-- Begin RECORDED INFORMATION --

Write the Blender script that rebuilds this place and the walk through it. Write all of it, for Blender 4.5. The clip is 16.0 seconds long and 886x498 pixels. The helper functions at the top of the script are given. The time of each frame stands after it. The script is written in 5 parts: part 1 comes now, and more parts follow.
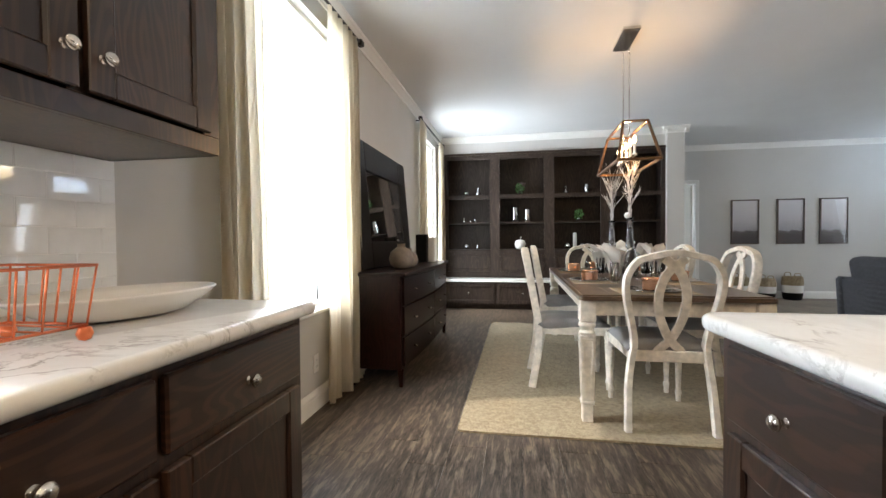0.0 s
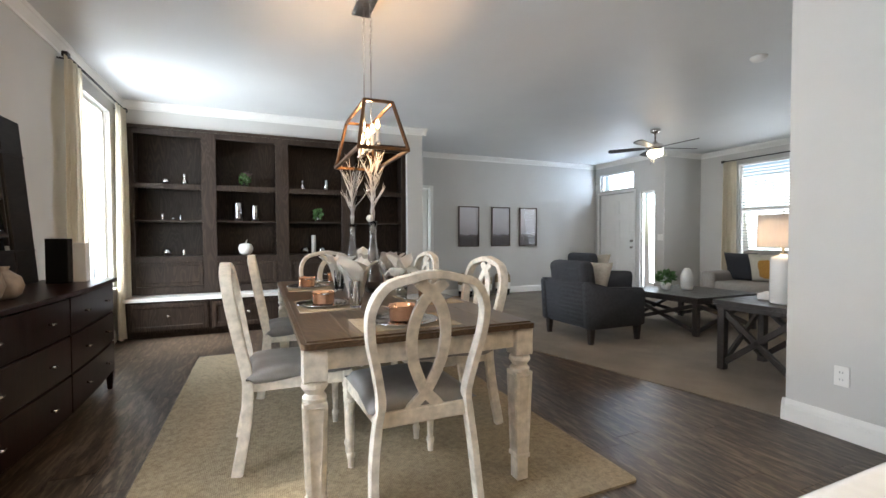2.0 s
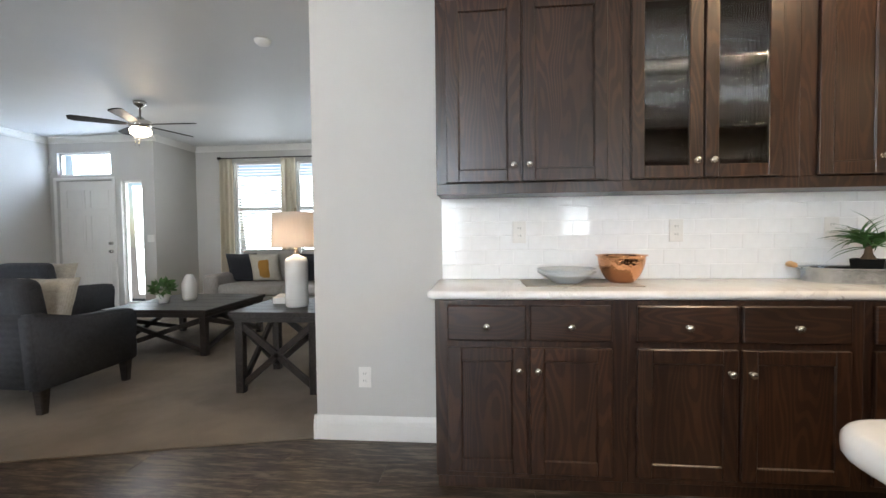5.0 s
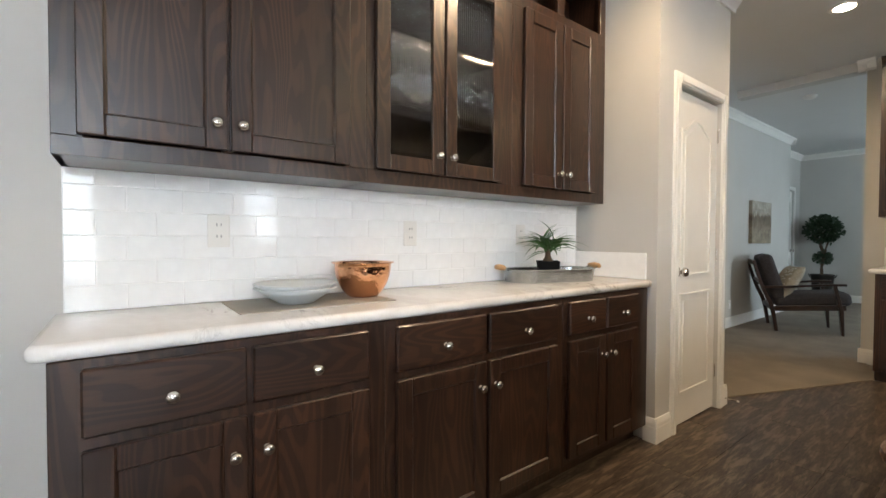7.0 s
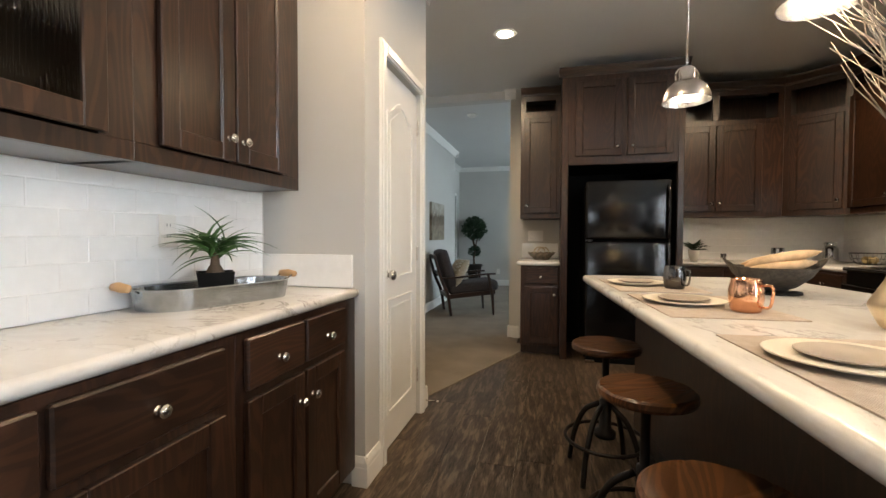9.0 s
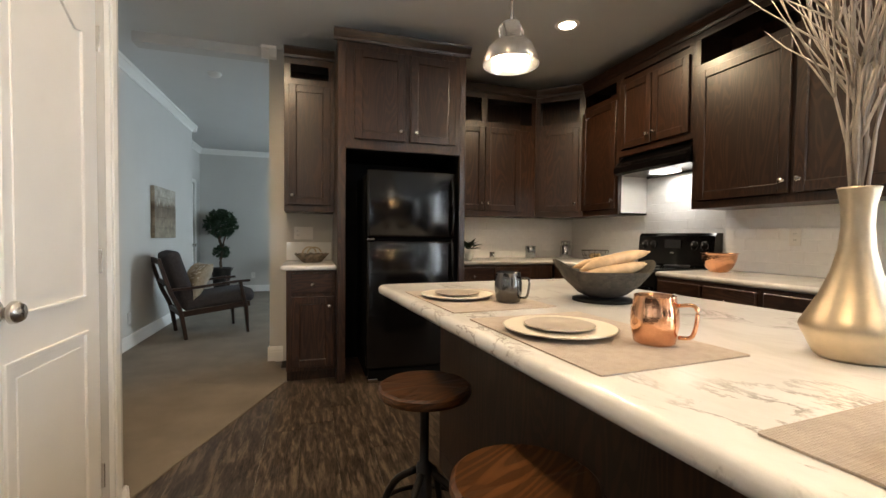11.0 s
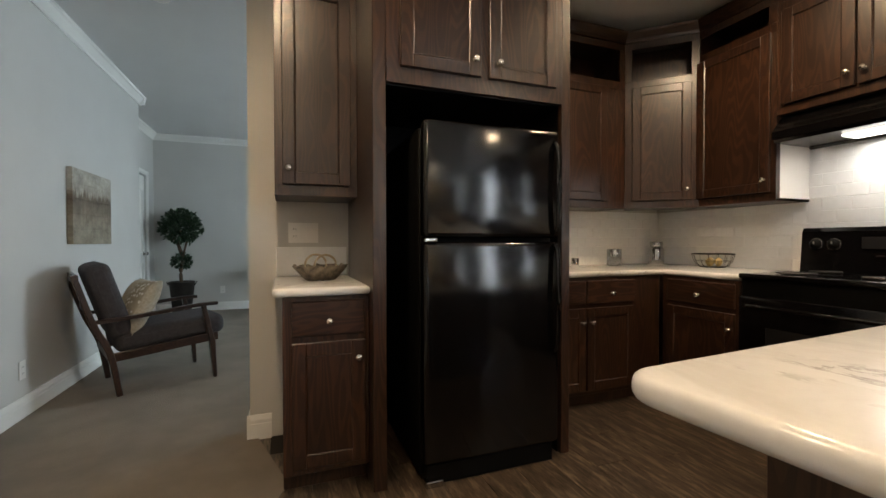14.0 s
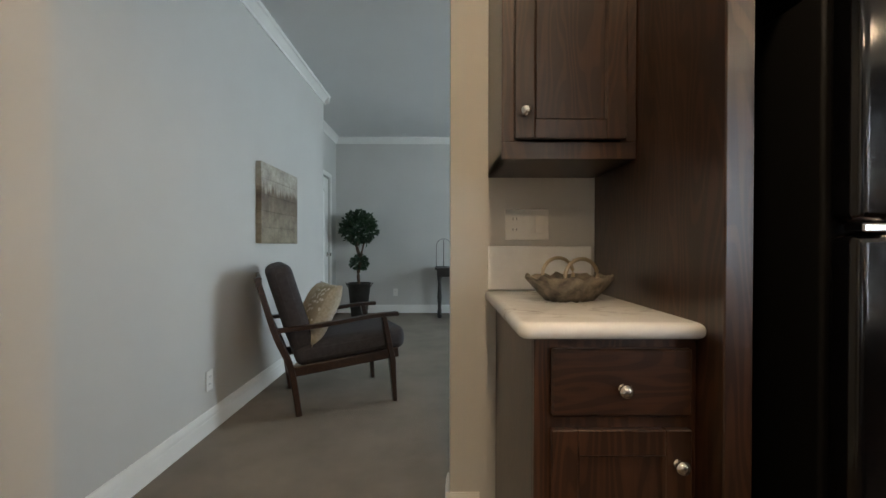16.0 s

-- End RECORDED INFORMATION --

* _TASK OBJECTIVE_:
Reproduce the material word for word. Any pictures should be left out of the copy.

* _RESULT FOR THIS TASK_:
Write the Blender script that rebuilds this place and the walk through it. Write all of it, for Blender 4.5. The clip is 16.0 seconds long and 886x498 pixels. The helper functions at the top of the script are given. The time of each frame stands after it. The script is written in 5 parts: part 1 comes now, and more parts follow.
0.0 s
2.0 s
5.0 s
7.0 s
9.0 s
11.0 s
14.0 s
16.0 s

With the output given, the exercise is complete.